WORK REQUIRED: Copy out each line of the data that holds the word "Python".

RAW DATA:
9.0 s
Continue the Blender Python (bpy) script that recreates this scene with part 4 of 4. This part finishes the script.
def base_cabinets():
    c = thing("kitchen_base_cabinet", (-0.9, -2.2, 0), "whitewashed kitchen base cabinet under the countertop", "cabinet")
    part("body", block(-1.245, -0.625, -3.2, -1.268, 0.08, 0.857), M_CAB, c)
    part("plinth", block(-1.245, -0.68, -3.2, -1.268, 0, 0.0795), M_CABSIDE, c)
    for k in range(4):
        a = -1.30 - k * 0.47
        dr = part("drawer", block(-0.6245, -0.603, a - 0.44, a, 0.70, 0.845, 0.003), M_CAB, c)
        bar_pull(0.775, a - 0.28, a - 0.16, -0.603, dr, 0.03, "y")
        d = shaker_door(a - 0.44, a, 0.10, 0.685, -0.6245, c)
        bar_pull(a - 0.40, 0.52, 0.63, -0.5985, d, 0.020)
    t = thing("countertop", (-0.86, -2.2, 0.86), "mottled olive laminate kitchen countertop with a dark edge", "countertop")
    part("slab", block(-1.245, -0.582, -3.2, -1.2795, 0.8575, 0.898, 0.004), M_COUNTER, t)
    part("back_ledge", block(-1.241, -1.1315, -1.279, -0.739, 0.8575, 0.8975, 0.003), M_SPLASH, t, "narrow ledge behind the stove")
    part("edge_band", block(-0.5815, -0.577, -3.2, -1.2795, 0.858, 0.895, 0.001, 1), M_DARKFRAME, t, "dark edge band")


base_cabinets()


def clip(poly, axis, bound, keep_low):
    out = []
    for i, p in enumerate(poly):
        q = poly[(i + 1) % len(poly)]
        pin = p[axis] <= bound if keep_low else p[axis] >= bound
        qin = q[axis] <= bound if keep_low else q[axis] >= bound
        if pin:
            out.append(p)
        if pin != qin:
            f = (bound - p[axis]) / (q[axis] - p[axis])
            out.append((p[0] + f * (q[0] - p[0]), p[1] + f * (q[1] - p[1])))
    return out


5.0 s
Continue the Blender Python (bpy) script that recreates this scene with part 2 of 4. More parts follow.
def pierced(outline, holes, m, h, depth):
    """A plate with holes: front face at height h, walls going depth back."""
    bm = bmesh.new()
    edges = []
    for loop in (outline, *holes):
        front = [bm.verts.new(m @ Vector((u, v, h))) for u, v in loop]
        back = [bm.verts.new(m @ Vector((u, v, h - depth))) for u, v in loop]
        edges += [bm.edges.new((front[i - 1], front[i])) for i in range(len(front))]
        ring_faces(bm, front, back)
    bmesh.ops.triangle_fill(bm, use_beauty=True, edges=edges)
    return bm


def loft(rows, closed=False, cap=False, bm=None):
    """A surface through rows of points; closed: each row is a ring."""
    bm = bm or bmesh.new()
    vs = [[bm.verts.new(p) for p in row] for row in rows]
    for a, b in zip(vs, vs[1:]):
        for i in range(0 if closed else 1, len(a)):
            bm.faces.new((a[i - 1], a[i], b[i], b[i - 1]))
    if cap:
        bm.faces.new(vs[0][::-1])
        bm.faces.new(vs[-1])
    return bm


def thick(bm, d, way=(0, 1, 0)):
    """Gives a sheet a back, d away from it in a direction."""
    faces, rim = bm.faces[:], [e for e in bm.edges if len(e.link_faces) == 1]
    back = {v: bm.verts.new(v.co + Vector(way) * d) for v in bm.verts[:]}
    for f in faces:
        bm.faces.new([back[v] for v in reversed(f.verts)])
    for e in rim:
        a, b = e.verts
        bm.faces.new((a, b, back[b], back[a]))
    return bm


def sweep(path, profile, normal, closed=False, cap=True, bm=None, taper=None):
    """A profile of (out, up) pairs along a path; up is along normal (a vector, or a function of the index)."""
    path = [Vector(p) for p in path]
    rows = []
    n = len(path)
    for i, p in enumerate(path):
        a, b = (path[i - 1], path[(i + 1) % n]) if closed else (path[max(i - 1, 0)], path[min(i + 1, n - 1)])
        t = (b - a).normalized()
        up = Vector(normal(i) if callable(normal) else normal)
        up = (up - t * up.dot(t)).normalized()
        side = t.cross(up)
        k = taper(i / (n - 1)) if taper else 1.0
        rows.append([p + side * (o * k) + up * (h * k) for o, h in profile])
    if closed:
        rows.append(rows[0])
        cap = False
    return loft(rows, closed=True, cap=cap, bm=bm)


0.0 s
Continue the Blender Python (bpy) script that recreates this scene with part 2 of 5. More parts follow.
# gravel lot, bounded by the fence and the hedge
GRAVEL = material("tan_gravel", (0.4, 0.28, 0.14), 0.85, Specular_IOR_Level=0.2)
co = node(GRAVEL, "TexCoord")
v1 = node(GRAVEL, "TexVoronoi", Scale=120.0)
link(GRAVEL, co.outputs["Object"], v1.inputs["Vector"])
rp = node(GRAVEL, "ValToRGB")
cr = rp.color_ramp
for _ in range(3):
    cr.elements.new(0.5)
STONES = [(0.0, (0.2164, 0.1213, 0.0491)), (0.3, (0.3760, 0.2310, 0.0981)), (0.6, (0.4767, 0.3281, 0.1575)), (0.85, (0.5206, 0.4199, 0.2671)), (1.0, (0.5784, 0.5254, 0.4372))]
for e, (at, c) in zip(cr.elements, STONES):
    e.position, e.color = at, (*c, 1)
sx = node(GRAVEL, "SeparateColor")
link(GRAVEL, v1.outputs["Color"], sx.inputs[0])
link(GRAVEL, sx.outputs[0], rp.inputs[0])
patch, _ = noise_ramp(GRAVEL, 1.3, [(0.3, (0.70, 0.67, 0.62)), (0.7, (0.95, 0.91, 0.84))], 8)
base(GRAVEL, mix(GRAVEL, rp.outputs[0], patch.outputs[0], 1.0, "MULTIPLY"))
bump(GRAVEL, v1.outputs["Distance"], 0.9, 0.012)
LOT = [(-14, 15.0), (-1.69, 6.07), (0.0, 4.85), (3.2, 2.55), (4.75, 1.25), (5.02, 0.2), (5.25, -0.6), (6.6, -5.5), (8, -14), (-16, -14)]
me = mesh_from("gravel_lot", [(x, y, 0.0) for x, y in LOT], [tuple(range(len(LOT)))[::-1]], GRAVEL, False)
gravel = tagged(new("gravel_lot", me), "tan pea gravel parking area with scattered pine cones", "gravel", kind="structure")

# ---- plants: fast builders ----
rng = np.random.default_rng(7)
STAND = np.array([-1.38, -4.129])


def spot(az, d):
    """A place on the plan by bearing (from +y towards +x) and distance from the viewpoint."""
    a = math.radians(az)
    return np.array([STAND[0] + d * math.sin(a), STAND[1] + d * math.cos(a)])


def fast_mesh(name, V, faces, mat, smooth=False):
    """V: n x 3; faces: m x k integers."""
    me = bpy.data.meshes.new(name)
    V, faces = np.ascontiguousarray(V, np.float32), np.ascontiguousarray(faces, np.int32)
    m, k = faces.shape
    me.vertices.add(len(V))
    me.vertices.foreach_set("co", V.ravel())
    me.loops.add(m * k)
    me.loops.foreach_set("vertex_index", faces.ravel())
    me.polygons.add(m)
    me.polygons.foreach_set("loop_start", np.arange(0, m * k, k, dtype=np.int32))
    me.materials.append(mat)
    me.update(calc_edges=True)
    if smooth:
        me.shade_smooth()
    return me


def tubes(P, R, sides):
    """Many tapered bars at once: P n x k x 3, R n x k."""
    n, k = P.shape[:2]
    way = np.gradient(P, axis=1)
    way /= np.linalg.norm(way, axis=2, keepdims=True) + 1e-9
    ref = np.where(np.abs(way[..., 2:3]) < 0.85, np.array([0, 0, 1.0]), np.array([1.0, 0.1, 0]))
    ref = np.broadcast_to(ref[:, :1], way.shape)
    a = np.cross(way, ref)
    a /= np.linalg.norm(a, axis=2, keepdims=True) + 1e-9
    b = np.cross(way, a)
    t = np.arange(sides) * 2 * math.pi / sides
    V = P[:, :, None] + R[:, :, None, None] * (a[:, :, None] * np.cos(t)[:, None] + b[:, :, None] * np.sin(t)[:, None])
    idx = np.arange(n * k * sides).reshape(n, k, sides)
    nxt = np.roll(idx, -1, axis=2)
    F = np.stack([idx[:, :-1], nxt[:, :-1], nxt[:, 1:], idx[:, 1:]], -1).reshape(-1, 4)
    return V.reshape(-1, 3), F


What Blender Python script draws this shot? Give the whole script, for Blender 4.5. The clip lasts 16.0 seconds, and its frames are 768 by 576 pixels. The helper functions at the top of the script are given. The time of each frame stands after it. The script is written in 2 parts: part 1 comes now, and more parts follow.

WRITTEN SOLUTION:
Continue the Blender Python (bpy) script that recreates this scene with part 4 of 4. This part finishes the script.
Continue the Blender Python (bpy) script that recreates this scene with part 2 of 4. More parts follow.
Continue the Blender Python (bpy) script that recreates this scene with part 2 of 5. More parts follow.
What Blender Python script draws this shot? Give the whole script, for Blender 4.5. The clip lasts 16.0 seconds, and its frames are 768 by 576 pixels. The helper functions at the top of the script are given. The time of each frame stands after it. The script is written in 2 parts: part 1 comes now, and more parts follow.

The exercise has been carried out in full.